Libya braces for more international military assistance

ISIS is in Libya. This has been known for some time, but either its foothold there is actually getting stronger or the important Something Doers of the world are just starting to figure out what’s happening. Either way, we’re starting to talk about whether or not it’s time to Do Something:

An international coalition is pushing back Islamic State militants in their Syrian and Iraqi strongholds, but the group is threatening Libya and could seize the nation’s oil wealth, U.S Secretary of State John Kerry said on Tuesday.

Officials from 23 countries met in Rome to review the fight against Islamic State militants, who have created a self-proclaimed Caliphate across swathes of Syria and Iraq, and are spreading into other countries, notably Libya.

While Western officials worry about the growing threat posed by Islamic State in the former Italian colony, there was no suggestion that foreign powers were preparing to launch a major military offensive against them there for now.

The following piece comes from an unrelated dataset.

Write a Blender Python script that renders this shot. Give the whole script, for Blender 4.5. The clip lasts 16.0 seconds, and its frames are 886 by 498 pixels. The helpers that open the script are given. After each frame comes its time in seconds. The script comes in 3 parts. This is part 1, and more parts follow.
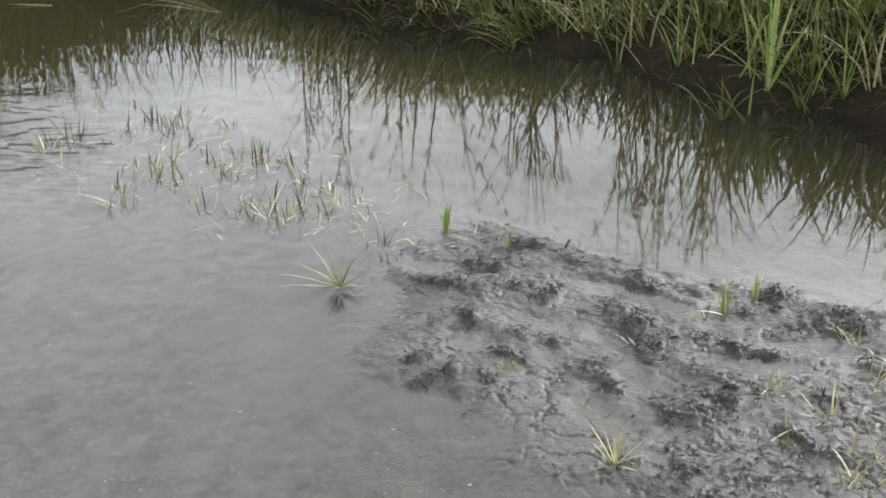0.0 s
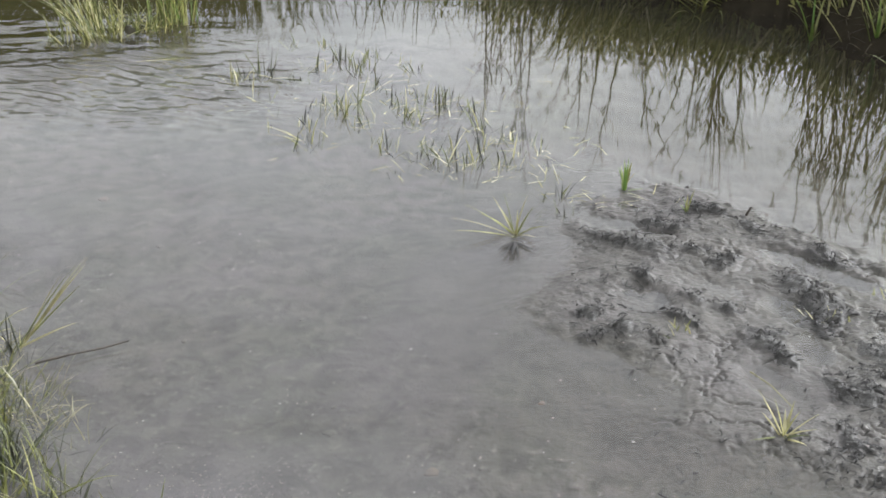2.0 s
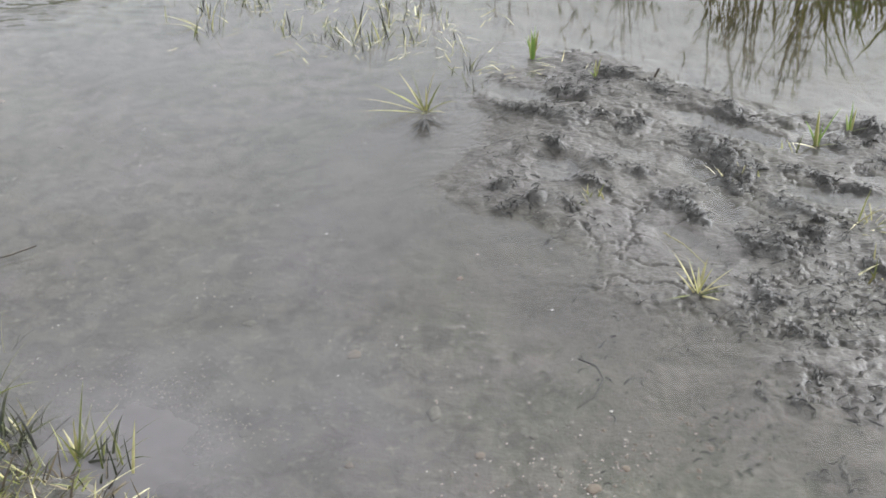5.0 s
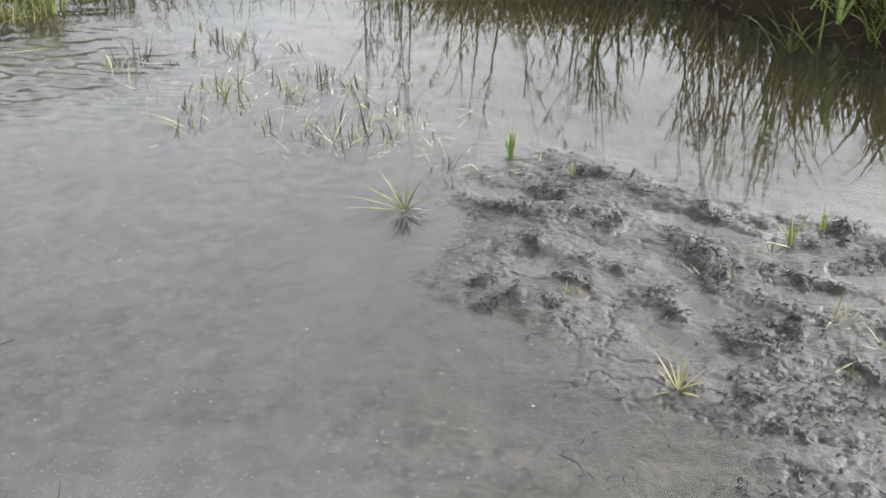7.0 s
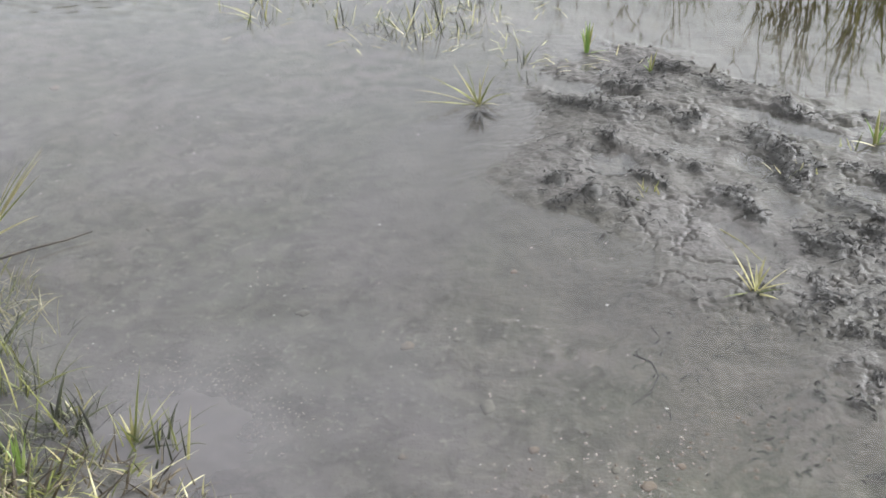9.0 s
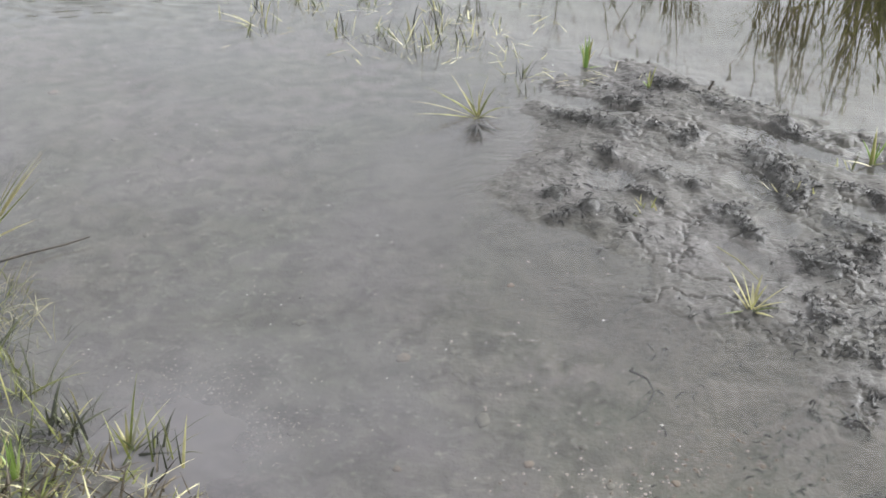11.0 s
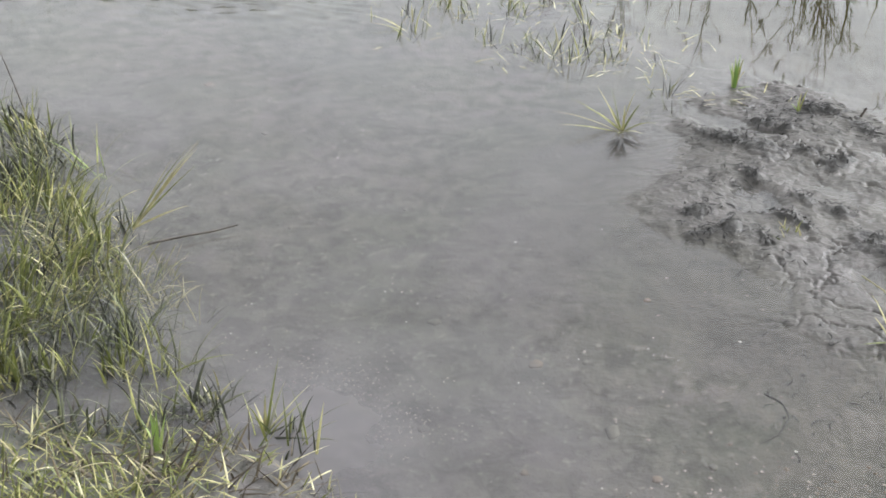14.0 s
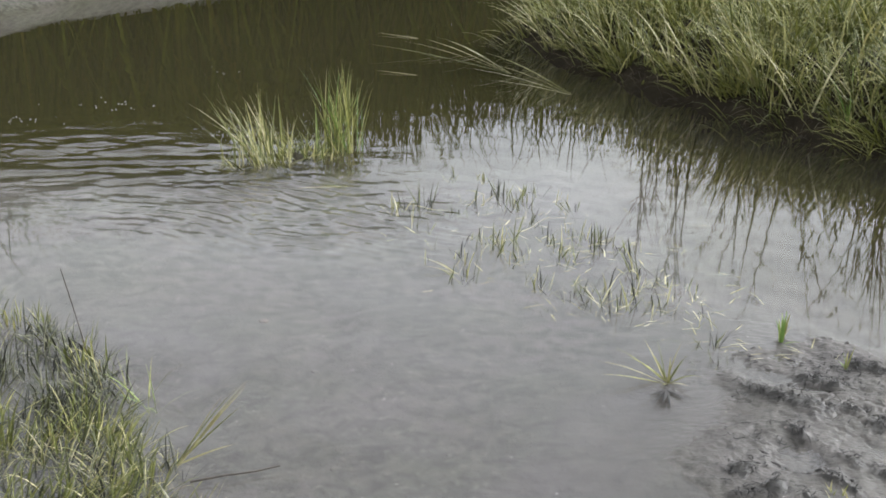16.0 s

Whenever a group like this gets together and makes a point of saying that they’re not planning on taking any military action “for now,” that means they’re planning on taking military action. Don’t expect sustained American airstrikes on Sirte tomorrow, but they’re in the planning stages.

The current state of the Libyan civil war; territory controlled by ISIS is in gray (Wikimedia | Alhanuty)

The thoughtful reader will note that it was the European/American desire to Do Something about Libya when Muammar Gaddafi was still alive that kind of put Libya in this position in the first place. But in fairness, back then the international intervention came about in opposition to the Libyan government, whereas this time the intervention will come about in support of the Libyan government. I mean, as soon as Libya actually has a government, which could be any day now! Or not! Plus, this time the intervention will probably be led/pushed by Italy, instead of France, which I’m sure is a crucial difference in some way. Like France in Mali, Italy has old colonial ties to Libya, and old European colonial feelings never fully die. Plus, and this is actually legitimate, Libya would be an excellent staging ground for ISIS attacks in Europe, and Rome is probably quite high on the group’s list of targets, given its ideological fixation on Islamic history and end times prophecy.

The risk that ongoing anarchy in Libya poses isn’t limited to ISIS. Al-Qaeda in the Islamic Maghreb and its sister organization, Mokhtar Belmokhtar’s al-Mourabitoun, are both increasingly active in the southern parts of the country, and its shared borders with Tunisia and Egypt are ongoing fonts of instability for both of those countries. For now the Western story is that we’re ready to Do Something once Libya has a government in place, and I would expect that to remain the story for a while yet, but not indefinitely. If no Libyan government is forthcoming, and it doesn’t seem like one will be anytime soon, you’ll start to see a “we can’t wait any longer” sentiment creep in to the discourse about Libya, and then you’ll know that a new major intervention is just around the corner.